▸ **Given problem**:
What is needed is an exact copy of the lines from the one containing "random.seed(0), np.random.seed(0), noise.seed_set(1)" to the one containing "turn = (Vector(target)", both lines included, and no other lines.

▸ **Dataset section**:
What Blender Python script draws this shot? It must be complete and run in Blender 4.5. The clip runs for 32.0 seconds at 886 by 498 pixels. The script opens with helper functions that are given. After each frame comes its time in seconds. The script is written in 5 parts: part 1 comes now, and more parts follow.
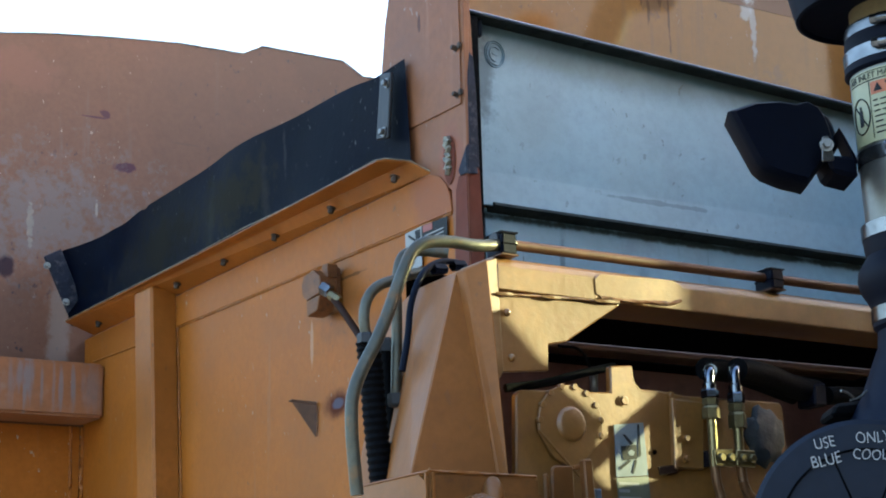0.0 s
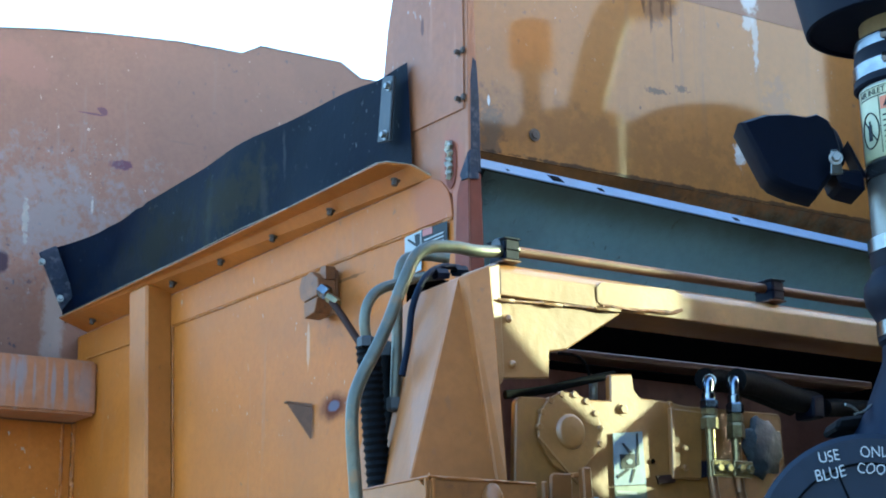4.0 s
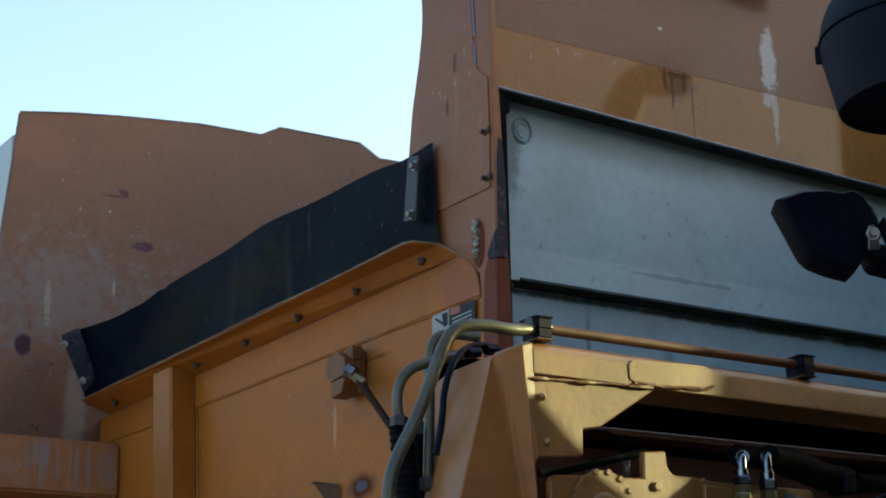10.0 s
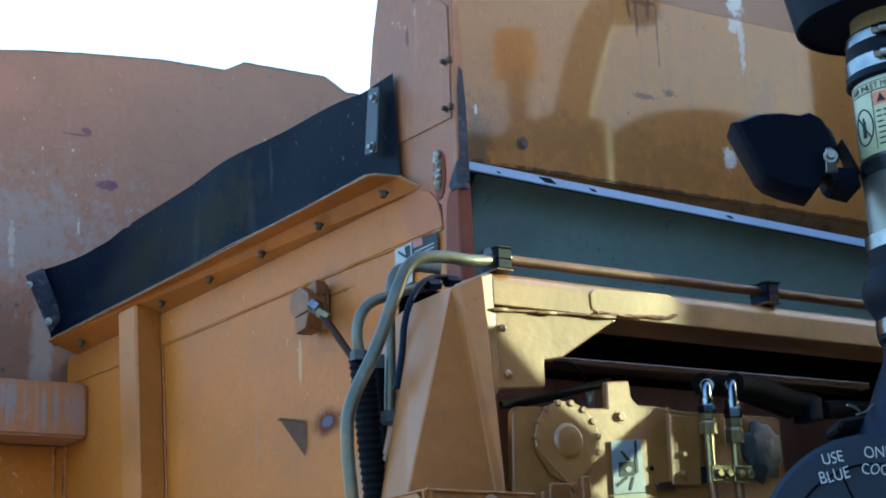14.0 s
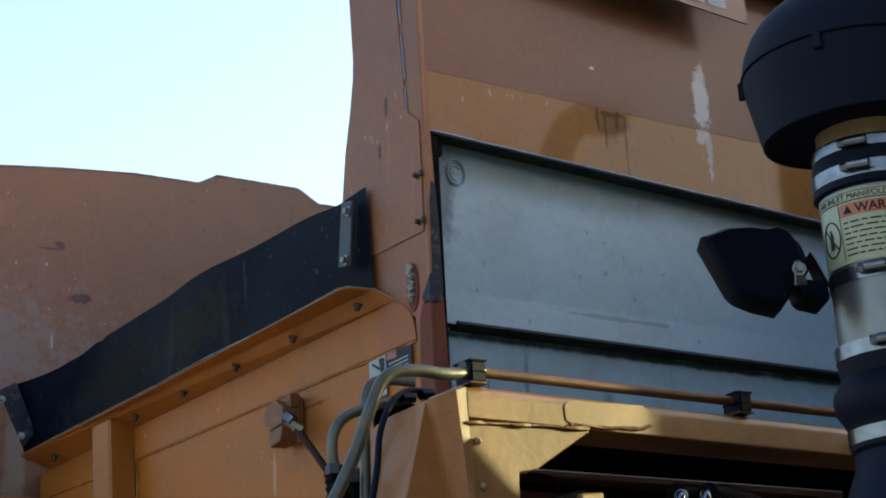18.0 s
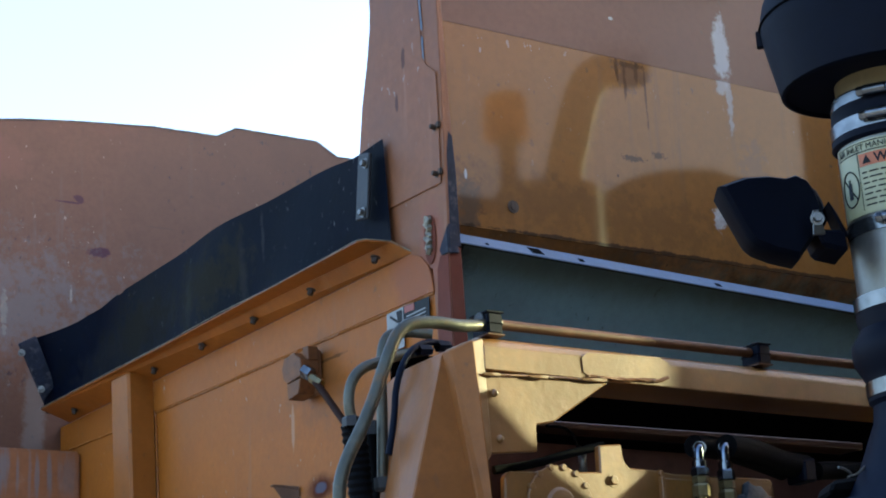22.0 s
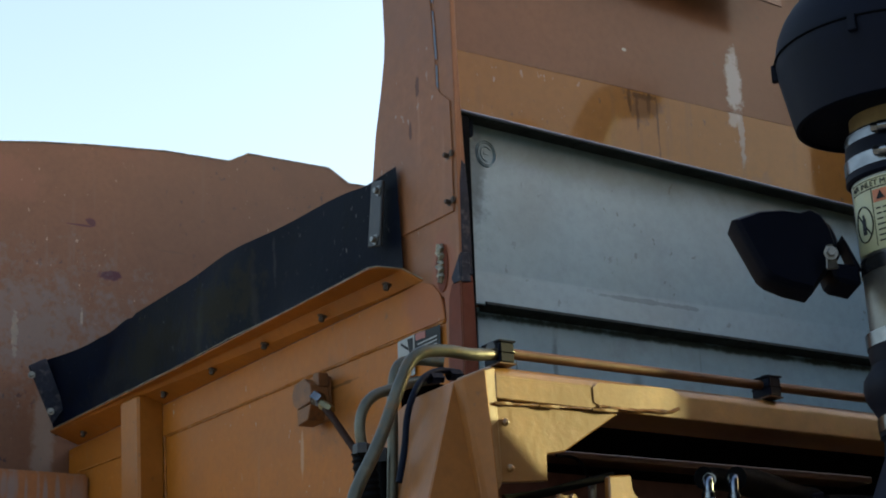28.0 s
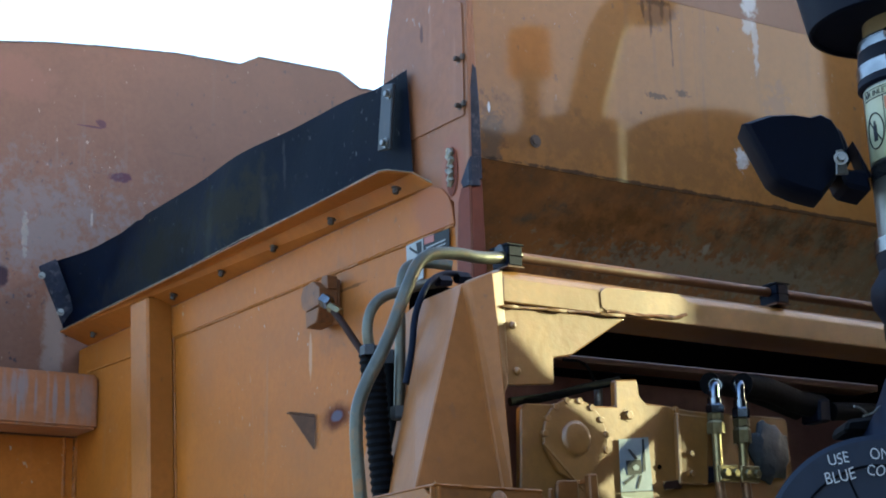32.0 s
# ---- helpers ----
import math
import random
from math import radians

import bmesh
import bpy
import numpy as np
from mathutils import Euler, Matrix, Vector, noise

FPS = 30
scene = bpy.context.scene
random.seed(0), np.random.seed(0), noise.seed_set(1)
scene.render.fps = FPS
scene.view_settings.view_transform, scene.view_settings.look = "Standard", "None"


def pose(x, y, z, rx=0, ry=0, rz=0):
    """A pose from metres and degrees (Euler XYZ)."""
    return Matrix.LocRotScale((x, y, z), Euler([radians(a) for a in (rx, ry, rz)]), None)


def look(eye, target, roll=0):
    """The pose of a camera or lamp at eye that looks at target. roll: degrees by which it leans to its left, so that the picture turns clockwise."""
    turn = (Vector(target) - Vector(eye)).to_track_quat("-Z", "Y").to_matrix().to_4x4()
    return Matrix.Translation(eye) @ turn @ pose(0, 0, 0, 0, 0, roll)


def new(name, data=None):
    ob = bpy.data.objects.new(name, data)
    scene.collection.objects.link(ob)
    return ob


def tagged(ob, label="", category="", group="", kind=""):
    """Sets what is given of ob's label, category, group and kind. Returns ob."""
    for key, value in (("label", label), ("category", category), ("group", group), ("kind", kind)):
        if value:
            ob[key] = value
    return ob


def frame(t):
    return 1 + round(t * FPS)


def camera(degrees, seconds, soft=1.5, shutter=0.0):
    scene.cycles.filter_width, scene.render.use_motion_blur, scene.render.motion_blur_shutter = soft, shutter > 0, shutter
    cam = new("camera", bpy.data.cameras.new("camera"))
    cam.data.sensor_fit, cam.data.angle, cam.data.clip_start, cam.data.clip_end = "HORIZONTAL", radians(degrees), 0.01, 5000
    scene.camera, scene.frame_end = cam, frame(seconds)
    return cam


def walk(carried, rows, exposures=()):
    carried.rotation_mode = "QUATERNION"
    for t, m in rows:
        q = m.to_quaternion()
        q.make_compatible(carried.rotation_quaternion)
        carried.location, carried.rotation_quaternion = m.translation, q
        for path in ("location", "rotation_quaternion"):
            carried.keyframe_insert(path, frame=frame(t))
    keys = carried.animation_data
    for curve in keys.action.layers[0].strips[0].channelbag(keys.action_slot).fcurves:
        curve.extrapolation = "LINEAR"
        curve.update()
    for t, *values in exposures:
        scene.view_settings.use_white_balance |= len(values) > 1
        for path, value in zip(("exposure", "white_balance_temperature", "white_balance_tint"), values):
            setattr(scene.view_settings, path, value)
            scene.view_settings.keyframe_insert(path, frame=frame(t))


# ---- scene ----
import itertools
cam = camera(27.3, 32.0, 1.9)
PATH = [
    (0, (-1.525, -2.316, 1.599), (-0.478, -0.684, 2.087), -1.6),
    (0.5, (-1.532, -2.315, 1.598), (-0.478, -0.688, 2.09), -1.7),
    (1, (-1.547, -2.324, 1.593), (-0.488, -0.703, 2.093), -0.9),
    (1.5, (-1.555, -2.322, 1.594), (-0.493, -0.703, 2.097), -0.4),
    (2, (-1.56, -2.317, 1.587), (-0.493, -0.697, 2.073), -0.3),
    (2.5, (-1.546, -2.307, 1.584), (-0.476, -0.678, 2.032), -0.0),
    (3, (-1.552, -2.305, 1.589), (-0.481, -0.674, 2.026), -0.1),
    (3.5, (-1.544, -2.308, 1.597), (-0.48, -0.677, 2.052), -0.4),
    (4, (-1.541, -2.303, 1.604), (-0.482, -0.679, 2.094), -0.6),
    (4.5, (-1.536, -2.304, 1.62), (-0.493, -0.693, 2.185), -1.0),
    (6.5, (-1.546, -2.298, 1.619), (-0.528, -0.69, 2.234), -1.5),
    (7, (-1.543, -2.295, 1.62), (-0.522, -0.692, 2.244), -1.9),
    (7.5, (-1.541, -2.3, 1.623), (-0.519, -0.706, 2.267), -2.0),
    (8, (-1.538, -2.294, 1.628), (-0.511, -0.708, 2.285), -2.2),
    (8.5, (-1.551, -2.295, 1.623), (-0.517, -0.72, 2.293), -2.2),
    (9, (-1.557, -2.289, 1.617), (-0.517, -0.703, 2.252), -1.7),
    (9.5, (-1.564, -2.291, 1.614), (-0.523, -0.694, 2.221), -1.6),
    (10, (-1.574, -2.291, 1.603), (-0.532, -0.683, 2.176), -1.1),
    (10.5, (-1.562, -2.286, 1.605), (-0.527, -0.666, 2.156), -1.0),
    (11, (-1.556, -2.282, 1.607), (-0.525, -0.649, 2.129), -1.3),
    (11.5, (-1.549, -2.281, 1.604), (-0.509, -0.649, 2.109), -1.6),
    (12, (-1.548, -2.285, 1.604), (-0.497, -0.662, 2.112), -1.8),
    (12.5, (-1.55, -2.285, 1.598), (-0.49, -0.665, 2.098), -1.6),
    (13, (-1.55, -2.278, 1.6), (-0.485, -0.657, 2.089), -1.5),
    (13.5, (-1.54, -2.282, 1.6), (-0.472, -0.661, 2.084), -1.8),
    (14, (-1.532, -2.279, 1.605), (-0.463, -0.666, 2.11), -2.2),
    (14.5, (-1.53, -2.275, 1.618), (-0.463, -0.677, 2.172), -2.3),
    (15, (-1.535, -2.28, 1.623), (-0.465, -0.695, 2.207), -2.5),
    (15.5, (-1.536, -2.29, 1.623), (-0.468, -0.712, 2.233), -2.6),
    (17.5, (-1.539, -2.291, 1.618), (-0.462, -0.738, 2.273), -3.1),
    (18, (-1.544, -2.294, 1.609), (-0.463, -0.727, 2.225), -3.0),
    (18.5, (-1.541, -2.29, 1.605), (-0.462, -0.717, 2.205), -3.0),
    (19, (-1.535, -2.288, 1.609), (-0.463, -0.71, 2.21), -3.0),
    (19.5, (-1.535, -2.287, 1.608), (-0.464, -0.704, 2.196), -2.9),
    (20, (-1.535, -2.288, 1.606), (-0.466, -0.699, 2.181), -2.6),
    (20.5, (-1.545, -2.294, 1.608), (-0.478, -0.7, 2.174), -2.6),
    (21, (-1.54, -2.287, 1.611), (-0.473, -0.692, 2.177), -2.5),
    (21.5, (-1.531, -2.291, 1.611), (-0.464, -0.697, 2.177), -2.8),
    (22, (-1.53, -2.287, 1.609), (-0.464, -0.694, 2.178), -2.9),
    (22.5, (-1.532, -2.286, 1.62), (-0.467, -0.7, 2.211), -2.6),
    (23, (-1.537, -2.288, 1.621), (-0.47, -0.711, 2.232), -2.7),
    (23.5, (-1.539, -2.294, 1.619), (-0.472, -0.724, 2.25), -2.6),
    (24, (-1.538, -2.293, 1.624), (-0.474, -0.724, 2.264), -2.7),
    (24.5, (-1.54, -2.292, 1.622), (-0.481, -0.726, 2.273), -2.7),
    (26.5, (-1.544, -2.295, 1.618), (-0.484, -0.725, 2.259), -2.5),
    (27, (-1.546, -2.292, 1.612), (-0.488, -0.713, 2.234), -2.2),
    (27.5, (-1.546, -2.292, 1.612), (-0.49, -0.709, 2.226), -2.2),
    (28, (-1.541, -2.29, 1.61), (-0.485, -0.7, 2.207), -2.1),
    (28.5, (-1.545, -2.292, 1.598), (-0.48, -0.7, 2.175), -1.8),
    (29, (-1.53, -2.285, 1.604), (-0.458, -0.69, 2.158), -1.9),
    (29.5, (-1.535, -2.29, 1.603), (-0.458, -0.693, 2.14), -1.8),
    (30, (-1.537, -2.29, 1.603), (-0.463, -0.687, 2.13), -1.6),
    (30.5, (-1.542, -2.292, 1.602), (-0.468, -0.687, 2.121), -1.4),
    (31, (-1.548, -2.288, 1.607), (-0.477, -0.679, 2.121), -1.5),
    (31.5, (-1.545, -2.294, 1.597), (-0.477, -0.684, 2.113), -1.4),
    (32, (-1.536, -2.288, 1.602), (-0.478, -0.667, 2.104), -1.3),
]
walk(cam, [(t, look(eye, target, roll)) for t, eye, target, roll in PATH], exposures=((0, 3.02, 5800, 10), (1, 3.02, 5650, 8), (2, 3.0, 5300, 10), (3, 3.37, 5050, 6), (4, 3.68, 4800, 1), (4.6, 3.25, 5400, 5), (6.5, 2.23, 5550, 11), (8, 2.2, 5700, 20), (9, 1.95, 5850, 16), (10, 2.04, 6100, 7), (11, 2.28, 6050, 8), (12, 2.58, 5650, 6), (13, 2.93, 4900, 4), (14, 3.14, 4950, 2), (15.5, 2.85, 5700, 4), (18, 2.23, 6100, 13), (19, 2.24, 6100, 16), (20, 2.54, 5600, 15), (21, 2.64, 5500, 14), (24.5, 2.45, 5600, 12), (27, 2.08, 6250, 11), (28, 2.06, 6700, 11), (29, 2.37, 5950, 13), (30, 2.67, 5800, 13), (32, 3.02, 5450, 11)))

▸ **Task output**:
random.seed(0), np.random.seed(0), noise.seed_set(1)
scene.render.fps = FPS
scene.view_settings.view_transform, scene.view_settings.look = "Standard", "None"


def pose(x, y, z, rx=0, ry=0, rz=0):
    """A pose from metres and degrees (Euler XYZ)."""
    return Matrix.LocRotScale((x, y, z), Euler([radians(a) for a in (rx, ry, rz)]), None)


def look(eye, target, roll=0):
    """The pose of a camera or lamp at eye that looks at target. roll: degrees by which it leans to its left, so that the picture turns clockwise."""
    turn = (Vector(target) - Vector(eye)).to_track_quat("-Z", "Y").to_matrix().to_4x4()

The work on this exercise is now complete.